--- begin ---
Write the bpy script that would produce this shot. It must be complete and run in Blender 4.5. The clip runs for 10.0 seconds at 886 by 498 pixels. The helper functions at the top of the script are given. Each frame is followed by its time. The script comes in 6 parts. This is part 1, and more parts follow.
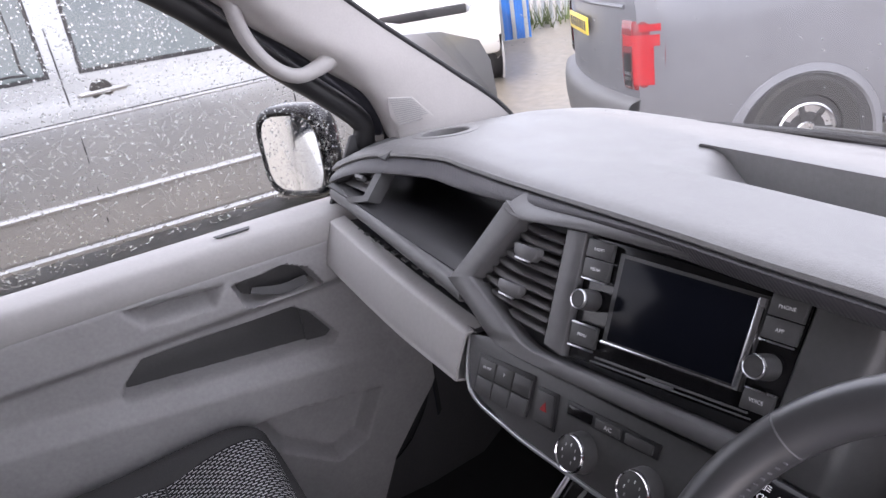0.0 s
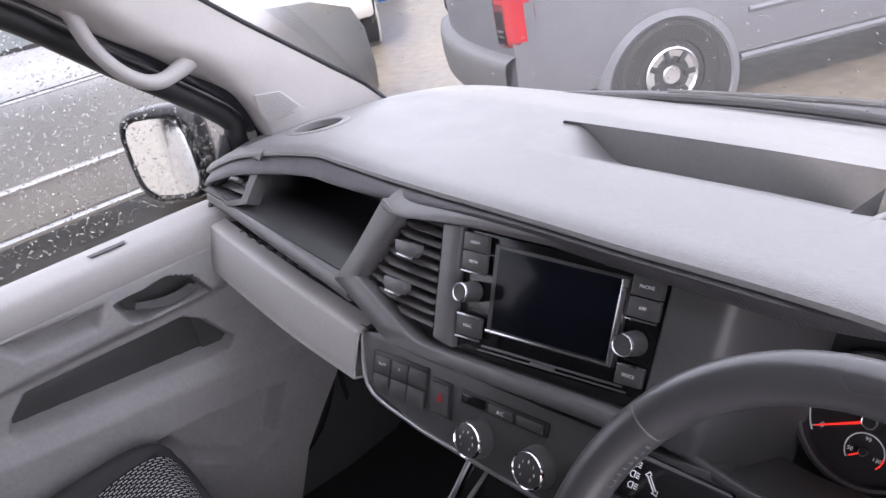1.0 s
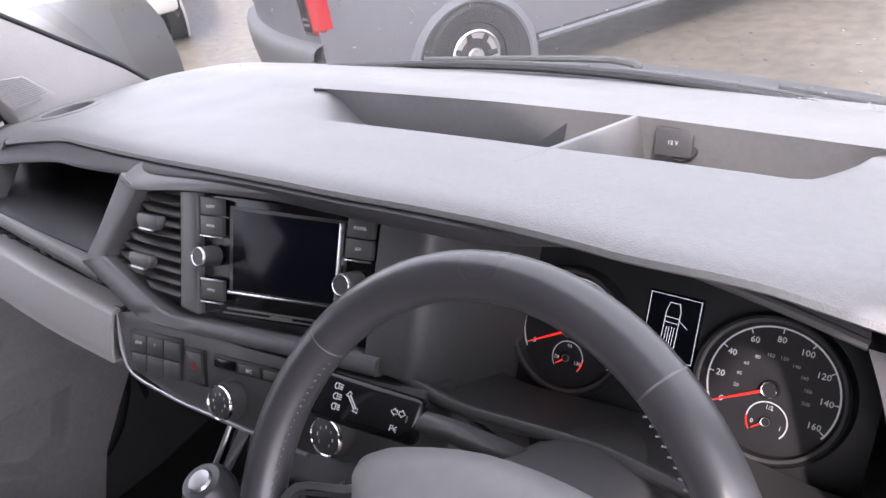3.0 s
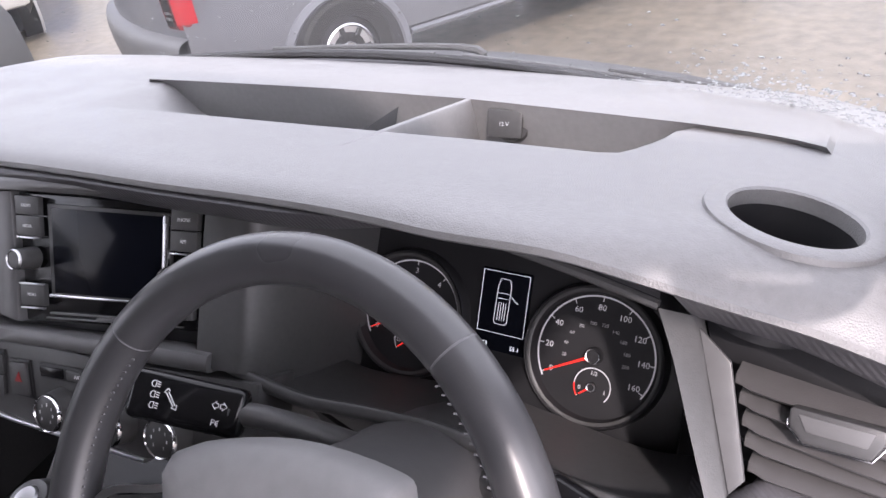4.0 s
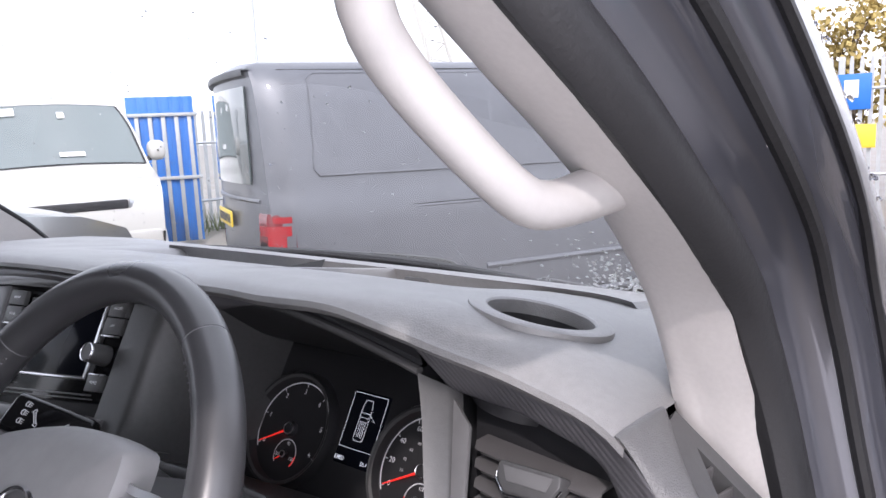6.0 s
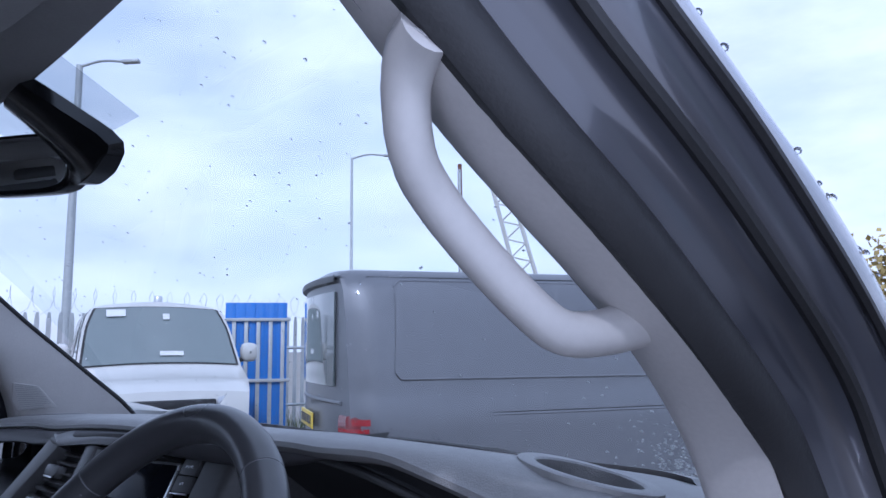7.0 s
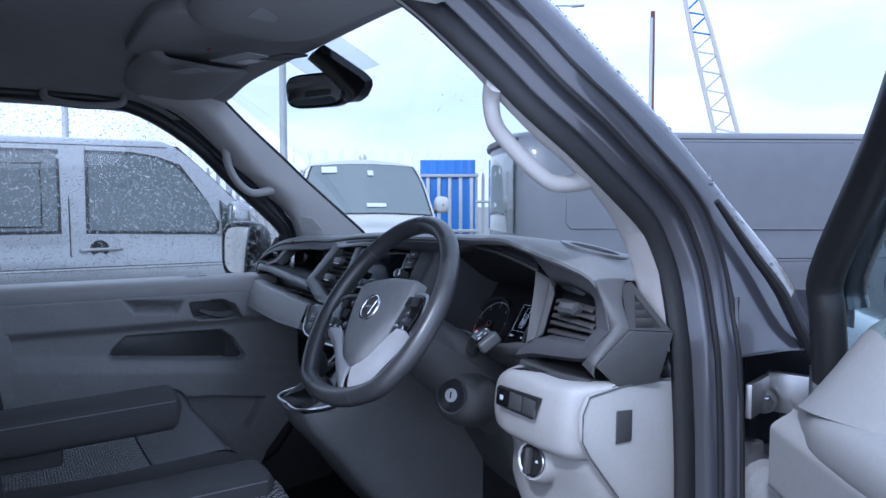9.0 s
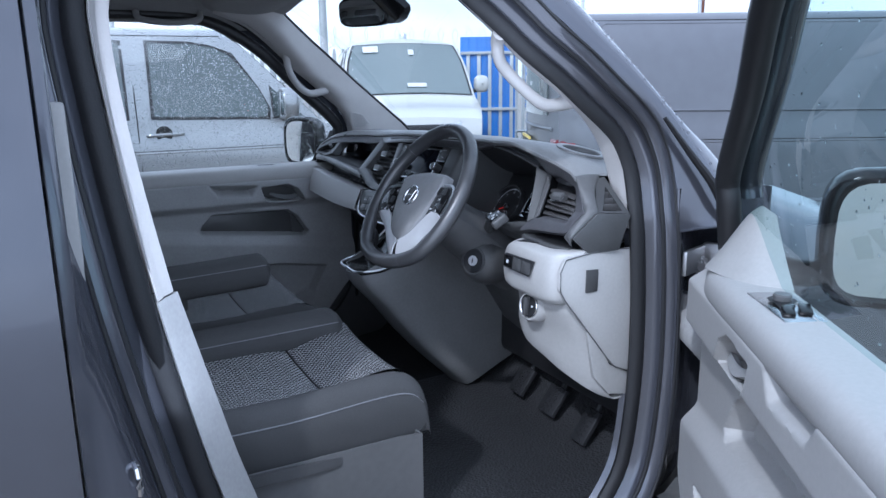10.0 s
--- end ---
Repeat the material above in full and exactly, apart from the pictures.

Write the bpy script that would produce this shot. It must be complete and run in Blender 4.5. The clip runs for 10.0 seconds at 886 by 498 pixels. The helper functions at the top of the script are given. Each frame is followed by its time. The script comes in 6 parts. This is part 1, and more parts follow.
0.0 s
1.0 s
3.0 s
4.0 s
6.0 s
7.0 s
9.0 s
10.0 s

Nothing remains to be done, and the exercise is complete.